Write out every line of the material as it stands, apart from the pictures.

**Data section**
◇ ◇ ◇ ◇ ◇ ◇ ◇

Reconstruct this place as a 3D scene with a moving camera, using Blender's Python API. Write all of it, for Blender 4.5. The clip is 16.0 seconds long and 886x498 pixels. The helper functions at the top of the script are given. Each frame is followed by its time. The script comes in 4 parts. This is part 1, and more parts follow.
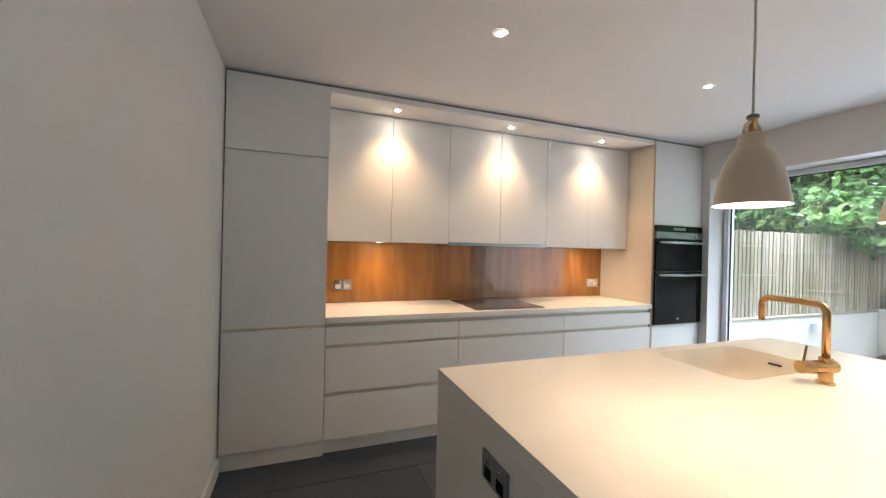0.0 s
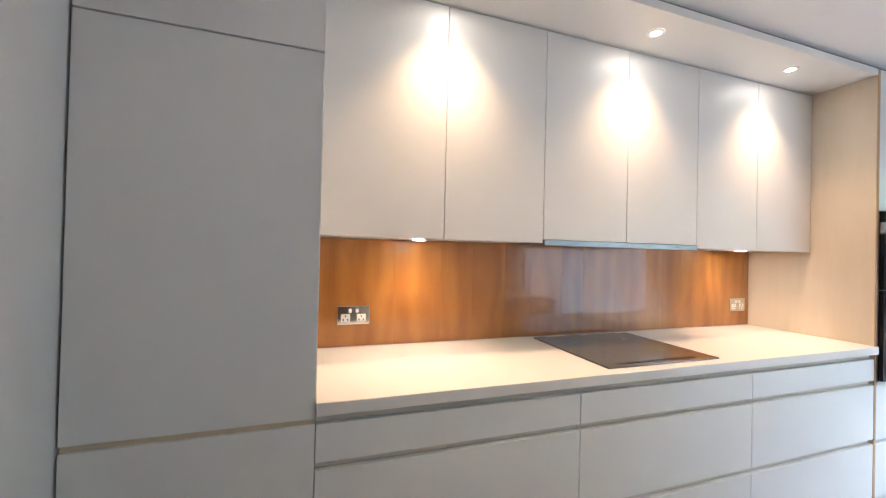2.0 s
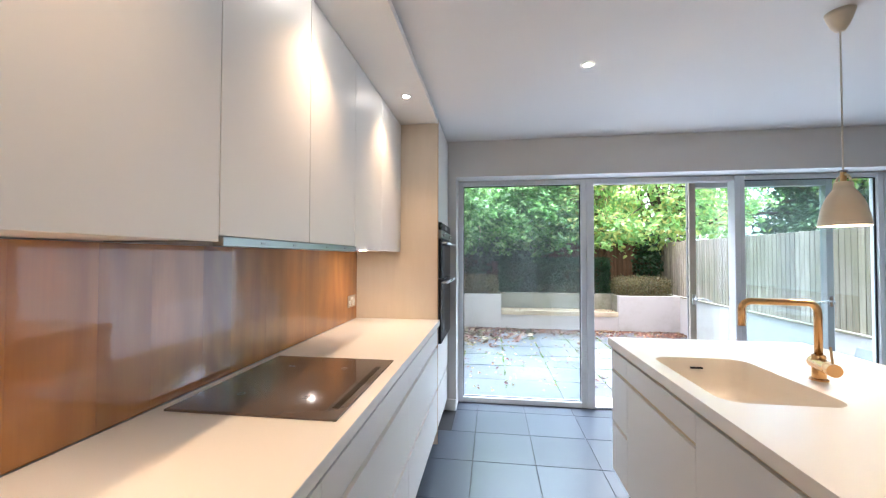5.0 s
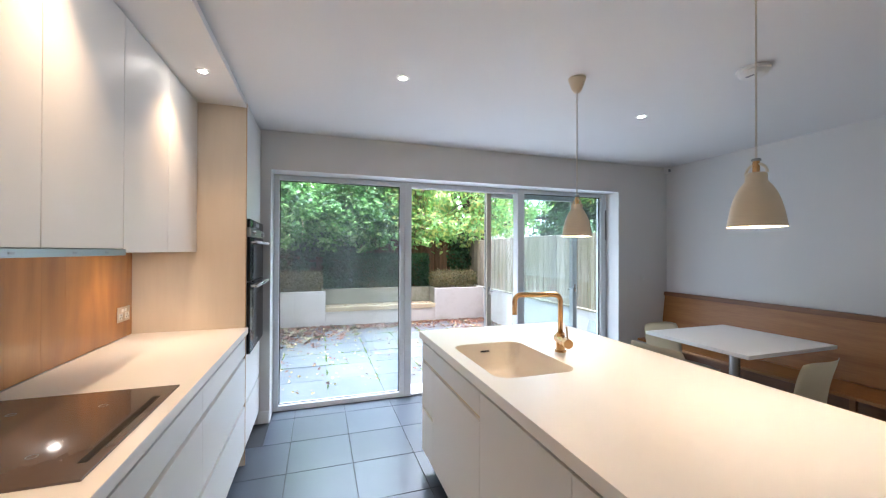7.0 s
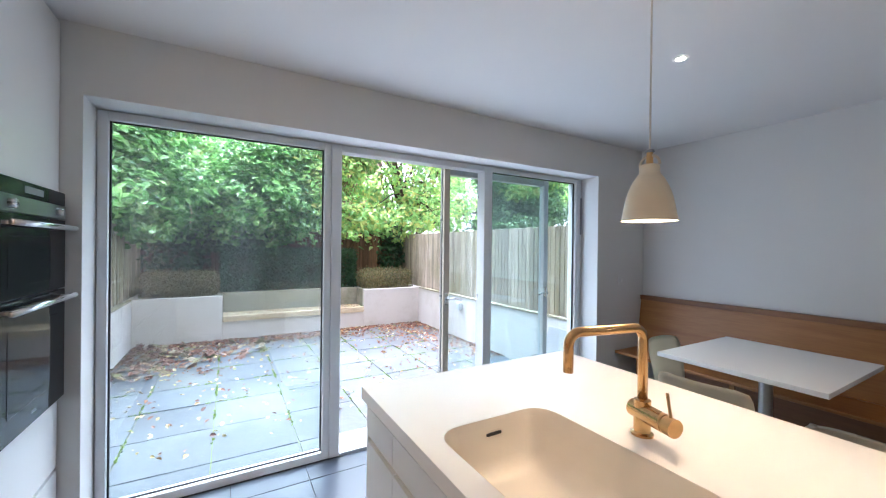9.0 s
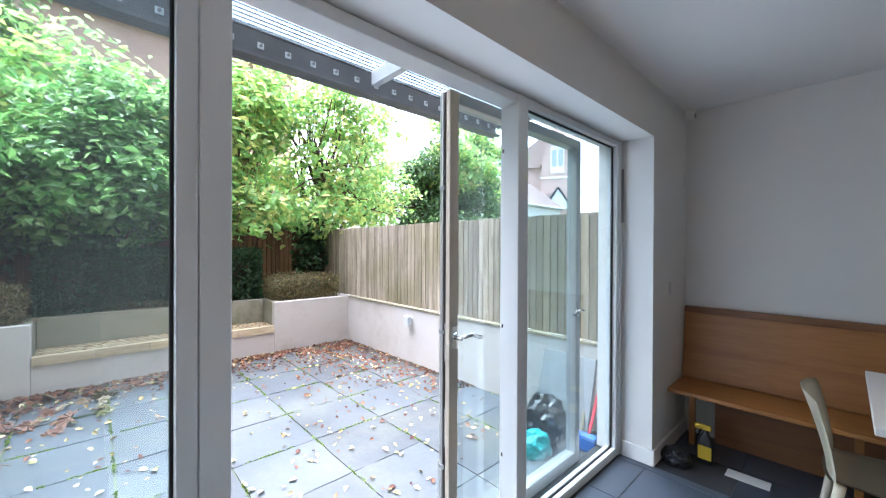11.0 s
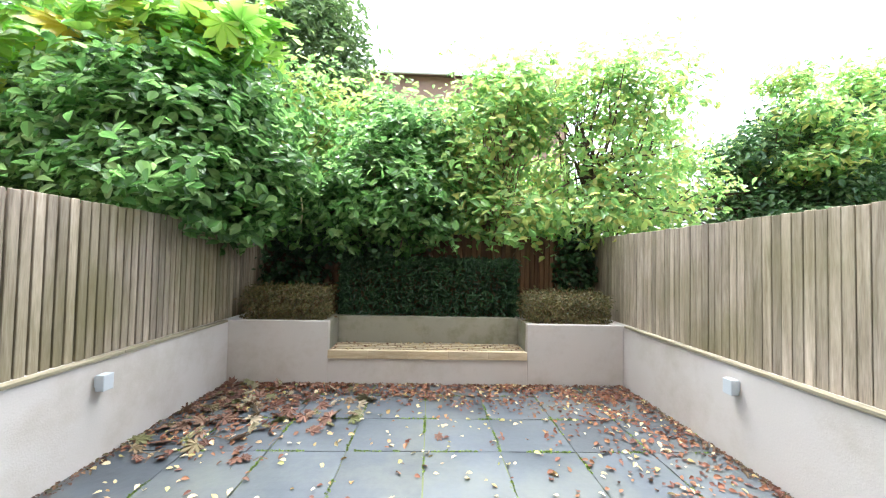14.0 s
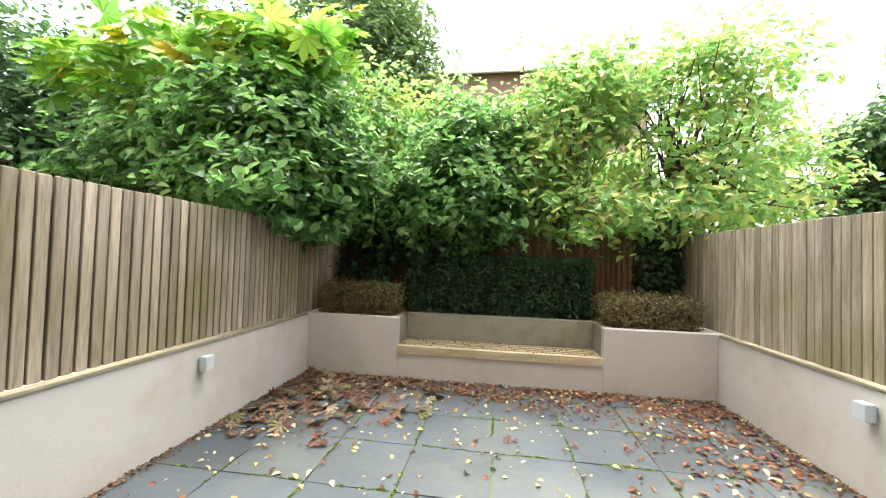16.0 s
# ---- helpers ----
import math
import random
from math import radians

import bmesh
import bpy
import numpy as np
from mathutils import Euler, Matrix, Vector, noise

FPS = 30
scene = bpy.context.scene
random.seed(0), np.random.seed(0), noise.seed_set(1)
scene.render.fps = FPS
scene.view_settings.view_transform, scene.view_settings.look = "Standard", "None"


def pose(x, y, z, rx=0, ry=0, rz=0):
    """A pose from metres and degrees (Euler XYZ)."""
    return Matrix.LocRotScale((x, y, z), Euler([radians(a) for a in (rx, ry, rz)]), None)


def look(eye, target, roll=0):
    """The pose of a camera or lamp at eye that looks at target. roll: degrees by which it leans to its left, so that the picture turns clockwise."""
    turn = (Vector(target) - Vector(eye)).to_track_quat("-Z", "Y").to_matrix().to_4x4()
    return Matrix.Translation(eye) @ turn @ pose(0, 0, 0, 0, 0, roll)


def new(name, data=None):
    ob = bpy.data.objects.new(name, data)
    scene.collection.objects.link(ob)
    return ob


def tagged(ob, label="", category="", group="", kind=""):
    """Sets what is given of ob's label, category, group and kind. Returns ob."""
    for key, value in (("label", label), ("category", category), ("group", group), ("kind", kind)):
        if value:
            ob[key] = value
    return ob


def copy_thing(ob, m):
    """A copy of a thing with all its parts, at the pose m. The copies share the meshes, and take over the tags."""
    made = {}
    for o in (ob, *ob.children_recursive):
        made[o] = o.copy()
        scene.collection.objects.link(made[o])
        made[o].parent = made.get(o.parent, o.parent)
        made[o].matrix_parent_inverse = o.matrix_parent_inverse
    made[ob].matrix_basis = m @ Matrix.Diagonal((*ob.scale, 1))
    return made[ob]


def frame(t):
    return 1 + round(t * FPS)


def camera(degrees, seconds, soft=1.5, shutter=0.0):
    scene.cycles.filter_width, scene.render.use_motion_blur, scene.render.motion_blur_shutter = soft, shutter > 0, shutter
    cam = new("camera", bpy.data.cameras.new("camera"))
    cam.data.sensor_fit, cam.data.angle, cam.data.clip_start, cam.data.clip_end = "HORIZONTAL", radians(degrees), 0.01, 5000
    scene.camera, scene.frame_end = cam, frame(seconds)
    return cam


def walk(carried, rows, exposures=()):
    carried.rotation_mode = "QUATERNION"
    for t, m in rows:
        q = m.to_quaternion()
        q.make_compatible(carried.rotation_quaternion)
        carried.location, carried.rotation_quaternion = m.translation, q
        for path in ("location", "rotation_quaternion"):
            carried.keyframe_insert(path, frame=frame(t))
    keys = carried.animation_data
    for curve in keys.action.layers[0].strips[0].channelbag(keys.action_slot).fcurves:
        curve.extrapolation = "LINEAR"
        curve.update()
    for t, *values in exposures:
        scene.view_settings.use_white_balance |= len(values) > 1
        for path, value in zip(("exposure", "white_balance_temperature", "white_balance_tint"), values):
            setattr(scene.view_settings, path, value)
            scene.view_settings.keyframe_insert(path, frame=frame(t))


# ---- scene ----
# ---------------------------------------------------------------- camera
cam = camera(99.6, 16.0, soft=1.2)
PATH = [
    (0, (0.364, 0.493, 1.39), (1.06, 2.367, 1.385), 1.4),
    (0.5, (0.426, 0.834, 1.375), (0.831, 2.793, 1.377), 1.2),
    (1, (0.451, 1.192, 1.377), (0.624, 3.185, 1.4), 1.4),
    (1.5, (0.438, 1.555, 1.366), (0.662, 3.542, 1.406), 1.3),
    (2, (0.498, 1.879, 1.371), (1.136, 3.774, 1.388), 1.4),
    (2.5, (0.572, 2.11, 1.378), (1.749, 3.727, 1.409), 1.3),
    (3, (0.585, 2.31, 1.38), (2.16, 3.542, 1.426), 1.1),
    (3.5, (0.582, 2.459, 1.398), (2.381, 3.331, 1.439), 0.8),
    (4, (0.632, 2.545, 1.385), (2.529, 3.175, 1.426), 0.4),
    (6.3, (0.526, 2.686, 1.406), (2.515, 2.473, 1.434), 0.3),
    (6.5, (0.524, 2.665, 1.413), (2.5, 2.36, 1.436), 0.3),
    (7, (0.57, 2.583, 1.434), (2.469, 1.956, 1.446), 0.2),
    (7.5, (0.702, 2.492, 1.443), (2.522, 1.662, 1.45), 0.4),
    (8, (0.943, 2.429, 1.464), (2.742, 1.555, 1.464), 0.5),
    (8.5, (1.29, 2.417, 1.452), (3.061, 1.488, 1.455), 0.8),
    (9, (1.65, 2.382, 1.425), (3.384, 1.386, 1.418), 0.7),
    (9.2, (1.789, 2.372, 1.437), (3.503, 1.341, 1.418), 0.5),
    (11.5, (3.488, 1.75, 1.39), (4.928, 0.360, 1.390), 0.3),
    (12, (3.756, 1.526, 1.434), (5.373, 0.349, 1.428), 0.5),
    (12.5, (3.986, 1.395, 1.425), (5.769, 0.488, 1.441), 0.7),
    (13, (4.159, 1.296, 1.395), (6.071, 0.711, 1.443), 0.6),
    (13.5, (4.269, 1.242, 1.382), (6.249, 0.965, 1.437), 0.9),
    (14, (4.319, 1.226, 1.343), (6.317, 1.16, 1.403), 1.2),
    (14.5, (4.346, 1.217, 1.317), (6.343, 1.295, 1.375), 1.4),
    (15, (4.357, 1.229, 1.316), (6.348, 1.413, 1.369), 1.6),
    (15.5, (4.355, 1.228, 1.31), (6.338, 1.481, 1.365), 1.8),
    (16, (4.366, 1.244, 1.313), (6.344, 1.532, 1.368), 1.7),
]
EXPO = [(0, 3.88, 6000, 13), (0.5, 4.02, 5900, 13), (1.5, 4.2, 5700, 13), (3, 4.08, 5450, 14), (4, 3.98, 5550, 14), (7, 3.82, 5600, 14), (9.2, 3.7, 5500, 14), (11.5, 3.24, 5700, 12), (13, 3.1, 5750, 9), (16, 2.77, 6700, 4)]
walk(cam, [(t, look(eye, target, roll)) for t, eye, target, roll in PATH], EXPO)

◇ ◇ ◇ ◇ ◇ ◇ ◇

**Task answer**
Reconstruct this place as a 3D scene with a moving camera, using Blender's Python API. Write all of it, for Blender 4.5. The clip is 16.0 seconds long and 886x498 pixels. The helper functions at the top of the script are given. Each frame is followed by its time. The script comes in 4 parts. This is part 1, and more parts follow.
0.0 s
2.0 s
5.0 s
7.0 s
9.0 s
11.0 s
14.0 s
16.0 s
# ---- helpers ----
import math
import random
from math import radians

import bmesh
import bpy
import numpy as np
from mathutils import Euler, Matrix, Vector, noise

FPS = 30
scene = bpy.context.scene
random.seed(0), np.random.seed(0), noise.seed_set(1)
scene.render.fps = FPS
scene.view_settings.view_transform, scene.view_settings.look = "Standard", "None"


def pose(x, y, z, rx=0, ry=0, rz=0):
    """A pose from metres and degrees (Euler XYZ)."""
    return Matrix.LocRotScale((x, y, z), Euler([radians(a) for a in (rx, ry, rz)]), None)


def look(eye, target, roll=0):
    """The pose of a camera or lamp at eye that looks at target. roll: degrees by which it leans to its left, so that the picture turns clockwise."""
    turn = (Vector(target) - Vector(eye)).to_track_quat("-Z", "Y").to_matrix().to_4x4()
    return Matrix.Translation(eye) @ turn @ pose(0, 0, 0, 0, 0, roll)


def new(name, data=None):
    ob = bpy.data.objects.new(name, data)
    scene.collection.objects.link(ob)
    return ob


def tagged(ob, label="", category="", group="", kind=""):
    """Sets what is given of ob's label, category, group and kind. Returns ob."""
    for key, value in (("label", label), ("category", category), ("group", group), ("kind", kind)):
        if value:
            ob[key] = value
    return ob


def copy_thing(ob, m):
    """A copy of a thing with all its parts, at the pose m. The copies share the meshes, and take over the tags."""
    made = {}
    for o in (ob, *ob.children_recursive):
        made[o] = o.copy()
        scene.collection.objects.link(made[o])
        made[o].parent = made.get(o.parent, o.parent)
        made[o].matrix_parent_inverse = o.matrix_parent_inverse
    made[ob].matrix_basis = m @ Matrix.Diagonal((*ob.scale, 1))
    return made[ob]


def frame(t):
    return 1 + round(t * FPS)


def camera(degrees, seconds, soft=1.5, shutter=0.0):
    scene.cycles.filter_width, scene.render.use_motion_blur, scene.render.motion_blur_shutter = soft, shutter > 0, shutter
    cam = new("camera", bpy.data.cameras.new("camera"))
    cam.data.sensor_fit, cam.data.angle, cam.data.clip_start, cam.data.clip_end = "HORIZONTAL", radians(degrees), 0.01, 5000
    scene.camera, scene.frame_end = cam, frame(seconds)
    return cam


def walk(carried, rows, exposures=()):
    carried.rotation_mode = "QUATERNION"
    for t, m in rows:
        q = m.to_quaternion()
        q.make_compatible(carried.rotation_quaternion)
        carried.location, carried.rotation_quaternion = m.translation, q
        for path in ("location", "rotation_quaternion"):
            carried.keyframe_insert(path, frame=frame(t))
    keys = carried.animation_data
    for curve in keys.action.layers[0].strips[0].channelbag(keys.action_slot).fcurves:
        curve.extrapolation = "LINEAR"
        curve.update()
    for t, *values in exposures:
        scene.view_settings.use_white_balance |= len(values) > 1
        for path, value in zip(("exposure", "white_balance_temperature", "white_balance_tint"), values):
            setattr(scene.view_settings, path, value)
            scene.view_settings.keyframe_insert(path, frame=frame(t))


# ---- scene ----
# ---------------------------------------------------------------- camera
cam = camera(99.6, 16.0, soft=1.2)
PATH = [
    (0, (0.364, 0.493, 1.39), (1.06, 2.367, 1.385), 1.4),
    (0.5, (0.426, 0.834, 1.375), (0.831, 2.793, 1.377), 1.2),
    (1, (0.451, 1.192, 1.377), (0.624, 3.185, 1.4), 1.4),
    (1.5, (0.438, 1.555, 1.366), (0.662, 3.542, 1.406), 1.3),
    (2, (0.498, 1.879, 1.371), (1.136, 3.774, 1.388), 1.4),
    (2.5, (0.572, 2.11, 1.378), (1.749, 3.727, 1.409), 1.3),
    (3, (0.585, 2.31, 1.38), (2.16, 3.542, 1.426), 1.1),
    (3.5, (0.582, 2.459, 1.398), (2.381, 3.331, 1.439), 0.8),
    (4, (0.632, 2.545, 1.385), (2.529, 3.175, 1.426), 0.4),
    (6.3, (0.526, 2.686, 1.406), (2.515, 2.473, 1.434), 0.3),
    (6.5, (0.524, 2.665, 1.413), (2.5, 2.36, 1.436), 0.3),
    (7, (0.57, 2.583, 1.434), (2.469, 1.956, 1.446), 0.2),
    (7.5, (0.702, 2.492, 1.443), (2.522, 1.662, 1.45), 0.4),
    (8, (0.943, 2.429, 1.464), (2.742, 1.555, 1.464), 0.5),
    (8.5, (1.29, 2.417, 1.452), (3.061, 1.488, 1.455), 0.8),
    (9, (1.65, 2.382, 1.425), (3.384, 1.386, 1.418), 0.7),
    (9.2, (1.789, 2.372, 1.437), (3.503, 1.341, 1.418), 0.5),
    (11.5, (3.488, 1.75, 1.39), (4.928, 0.360, 1.390), 0.3),
    (12, (3.756, 1.526, 1.434), (5.373, 0.349, 1.428), 0.5),
    (12.5, (3.986, 1.395, 1.425), (5.769, 0.488, 1.441), 0.7),
    (13, (4.159, 1.296, 1.395), (6.071, 0.711, 1.443), 0.6),
    (13.5, (4.269, 1.242, 1.382), (6.249, 0.965, 1.437), 0.9),
    (14, (4.319, 1.226, 1.343), (6.317, 1.16, 1.403), 1.2),
    (14.5, (4.346, 1.217, 1.317), (6.343, 1.295, 1.375), 1.4),
    (15, (4.357, 1.229, 1.316), (6.348, 1.413, 1.369), 1.6),
    (15.5, (4.355, 1.228, 1.31), (6.338, 1.481, 1.365), 1.8),
    (16, (4.366, 1.244, 1.313), (6.344, 1.532, 1.368), 1.7),
]
EXPO = [(0, 3.88, 6000, 13), (0.5, 4.02, 5900, 13), (1.5, 4.2, 5700, 13), (3, 4.08, 5450, 14), (4, 3.98, 5550, 14), (7, 3.82, 5600, 14), (9.2, 3.7, 5500, 14), (11.5, 3.24, 5700, 12), (13, 3.1, 5750, 9), (16, 2.77, 6700, 4)]
walk(cam, [(t, look(eye, target, roll)) for t, eye, target, roll in PATH], EXPO)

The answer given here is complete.